My tip: As my liquid I prefer to use a spray bottle containing a mixture of 1/2 Aloe Vera Juice and 1/2 Water. I spray my scalp and hair with the mixture in order to condition and moisturize the scalp and prevent dryness.
Oil to added after the Liquid and sometimes after Cream, a protective barrier for the scalp and hair strands to prevent moisture loss, dryness, dandruff, and itching. There are many varieties of oils out there for any scalp issue or concern. Make sure oils are applied on the scalp and smoothed to the ends of the hair. A little oil goes a long way as too much will cause a greasy scalp and product build up!
My tip: I like to use oils that stimulate and deeply penetrate my scalp, with peppermint oil and Jamaican black castor being my favorite. I have thick hair so thicker oils work best for me. For finer hair use thinner oils like Vitamin E or Rosehip.
Cream and Sealant references a thicker styling agent that is not your leave in conditioner. It is important to have a cream styling agent or butter as these products set your style and curl pattern into place. Curly hair is the most fragile of the hair types and its bends (aka curls) are more susceptible to breakage than any other hair type. Creams and Sealants allow for a solid hold for the curl and barrier to environmental elements.
My Tip: I prefer a cream and sealing agent that will nourish my hair and give me a couple days hold. Sealants like Shea Nut butter give a great styling hold while nourishing and supporting my curls.
4 . Wash Hair Once a Week
The importance of the Scalp Skin is something that many don’t necessarily know about.
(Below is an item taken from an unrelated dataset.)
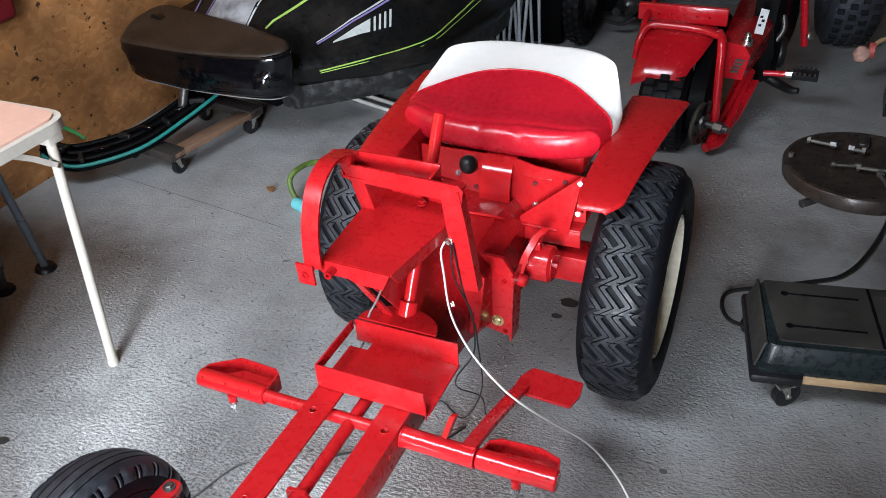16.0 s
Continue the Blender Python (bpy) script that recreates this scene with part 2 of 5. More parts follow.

The scalp contains large oil glands, called Sebacious Glands, that produce a natural oil called Sebum. Sebum’s main job is to condition the scalp skin and act as an internal barrier for moisture loss.
Dependent on your hair care regime or porosity Sebum production can either be in tune or out of wack. Much of scalp dryness is related to a lack of Sebum production due to product build up. Curly hair has an especially hard time spreading Sebum from the scalp down to the ends due to the natural texture and it’s kinks and bends. This leads to dryness at the hair shaft.
Infrequent washing is a major contributor to product build up and clogged scalp pores. No matter the curl type and texture, wash hair ONCE a week. A clean healthy scalp will grow better healthy hair. Though some people think that natural or curly hair can last without wash days, it actually inhibits growth, manageability, and hair quality. Sticking to a wash day schedule and routine can be the thing that takes your curls to the next level.
In Case You Missed It : 4 Chlorine Removing Shampoos for Curly Hair
5 . Satin or Silk Scarves/Pillow Cases
Before head touches down to pillow at night, you need to make sure you either have curly biracial hair in a satin headscarf or on a satin pillow. When it is time to go to sleep hair should be put into a pineapple or top knot to be wrapped in a satin or silk scarf, or left free if using a satin pillow.
Satin scarves and pillows are used to prevent the rubbing and breakage of the hairline. When your hairline is rubbed against cotton, flannel, or an other bedding material the friction causes hairs around the hairline to break off and split. Satin and Silk are fabrics that slide along with the hair and cushion the coils, enabling them to remain elastic through the toughest of sleepers.
Satin bonnets, scarves, pillows, headbands can be purchased very inexpensively at your local beauty stores and dollar stores.
When you combine these tips into a solid routine and you stick to it, great results will follow. None of these tips will fix anything over night, but they will provide lasting results and healthier hair. Maintaining curly hair can be difficult, but the more you learn and experiment with product, styles, and routines the easier it gets.